Wrestling Association of Championship Krushers, also known as W.A.C.K, stylized as W•A•C•K, was a professional wrestling promotion for children that aired on Nickelodeon.

History
A mock press conference was aired on November 22, 2006 to unveil the W.A.C.K! promotion. The series debuted with a 3-hour block on November 25, 2006, which was hosted by stars, Devon Werkheiser and Lindsey Shaw, of the Nickelodeon TV show, Ned's Declassified School Survival Guide. It was originally supposed to air live every weekday, but it changed into a series of specials in 2006.

Plot
The Big Cheese is the current W.A.C.K! Champion and the main star of the show. The contender, Atomic Banana, is after his title.

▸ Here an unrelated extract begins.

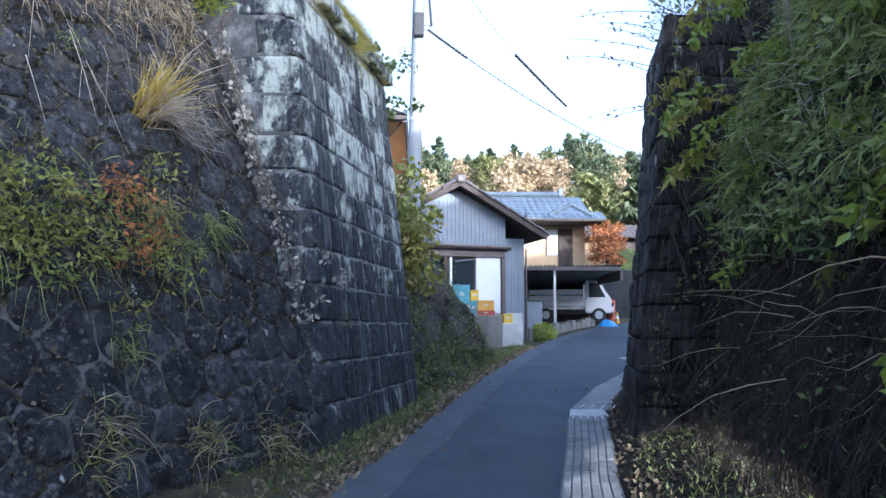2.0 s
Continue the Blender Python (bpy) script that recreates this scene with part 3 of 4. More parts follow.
for x, z, w, h, m, c in (
        (0.68, 2.42, 0.3, 0.3, M_RED, "red"), (0.68, 1.93, 0.34, 0.49, M_BOXWHITE, "weathered white"), (1.08, 2.42, 0.42, 0.3, M_YELLOW, "orange-yellow"), (1.08, 1.93, 0.4, 0.49, M_RED, "dull red"),
        (1.55, 2.22, 0.45, 0.55, M_TEAL, "teal blue"), (1.55, 1.93, 0.45, 0.29, M_BOXWHITE, "weathered white"), (1.9, 2.33, 0.22, 0.3, M_YELLOW, "bright yellow"), (1.9, 1.93, 0.2, 0.4, M_TEAL, "faded teal"),
        (2.22, 2.06, 0.46, 0.28, M_ORANGE, "orange"), (2.22, 1.93, 0.5, 0.13, M_RED, "rust red")):
    crate(x, 20.28 + (0.35 if x < 1.2 else 0), z, w, h, m, c + " wooden hive box stacked on the concrete wall")
tagged(part("garden_soil", box(0.2, 1.5, 20.4, 21.0, 0.9, 1.93, 0.02), M_CONC_DARK), "raised concrete bed behind the garden wall", "bed")
crate(2.86, 20.62, 1.72, 0.26, 0.26, M_YELLOW, "bright yellow hive box on the pale concrete block")

for ob in [o for o in scene.objects if o.parent is None and o.name.split(".")[0] in ("house", "garden_wall", "concrete_plinth", "kerb_stone", "hive_box", "garden_soil")]:
    set_back(ob, 1.24, -0.27)

# ---- carport and truck ----
carport = empty("carport", pose(4.2, 25.6, 1.5), "open carport with a dark corrugated lean-to roof", "carport")
verts, faces = sheet(lambda u, w: (u, w, 2.2 + 0.05 * u / 3 - 0.10 * w + 0.025 * math.sin(u * 38)), lin(-0.6, 3.1, 130), [-0.4, 1.5, 4.0])
part("roof_sheet", mesh_of("roof_sheet", verts, faces, M_TILE_BLUE), None, carport)
part("roof_edge", box(-0.6, 3.1, -0.42, -0.34, 2.08, 2.22, 0.01), M_TRIM, carport)
part("end_rafter", box(3.05, 3.14, -0.4, 4.0, 1.75, 2.1, 0.01), M_TRIM, carport)
for x, y in ((0.75, -0.2), (2.9, 3.6), (-0.4, 3.6)):
    part("post", box(x - 0.045, x + 0.045, y - 0.045, y + 0.045, -0.1, 2.15 - 0.1 * y, 0.006), M_STEEL, carport)
part("back_wall", box(-0.6, 3.1, 4.0, 4.08, -0.2, 1.9, 0.01), M_WOODDARK, carport)
part("cabinet", box(-0.2, 0.35, 0.1, 0.5, 0, 1.0, 0.02), M_SIDING, carport, "grey metal cabinet")

truck = empty("truck", pose(6.4, 29.4, 1.79, 0, 0, -18), "small white flatbed truck parked under the carport", "truck")
bm = bmesh.new()
prof = [(0.62, 0.35), (1.66, 0.35), (1.7, 0.75), (1.52, 0.95), (1.18, 1.62), (0.7, 1.7), (0.62, 1.6)]
fr = [bm.verts.new((x, -0.72, z)) for x, z in prof]
bk = [bm.verts.new((x, 0.72, z)) for x, z in prof]
bm.faces.new(fr)
bm.faces.new(bk[::-1])
for i in range(len(prof)):
    j = (i + 1) % len(prof)
    bm.faces.new((fr[i], bk[i], bk[j], fr[j]))
bmesh.ops.bevel(bm, geom=list(bm.edges), offset=0.05, segments=2, affect="EDGES")
cab = part("cab", bm, M_CARPAINT, truck)
bm = bmesh.new()
for q in [[(0.78, 0.98), (1.42, 0.98), (1.14, 1.54), (0.78, 1.56)]]:
    a = [bm.verts.new((x, -0.73, z)) for x, z in q]
    b = [bm.verts.new((x, -0.71, z)) for x, z in q]
    bm.faces.new(a)
    bm.faces.new(b[::-1])
    for i in range(4):
        bm.faces.new((a[i], b[i], b[(i + 1) % 4], a[(i + 1) % 4]))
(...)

Abominable Snowman betrayed Cowabunga after a big victory over the Wholesome Twins.

Wrestlers
The Big Cheese (Babyface) (Champion)
Atomic Banana (Heel)
Abominable Snowman (Babyface)
Cowabunga (Babyface)
Bling (Babyface)
Trouble Nugget (Heel)
The Wholesome Twins - Skary-Kate & Bashley (Heels)

Episodes

Games
 W.A.C.K! Wrestling Challenge: Nick.com released an online game on the site as a New Game of the Week called "W.A.C.K Wrestling Challenge". Usable parts are from Atomic Banana, Abominable Snowman, Cowabunga, Bling, and Trouble Nugget. There is also no referee in this game, and you can't climb onto the turnbuckles or bounce of the ropes either. However, if you press the 'B' key in the middle of a match, the lights go off.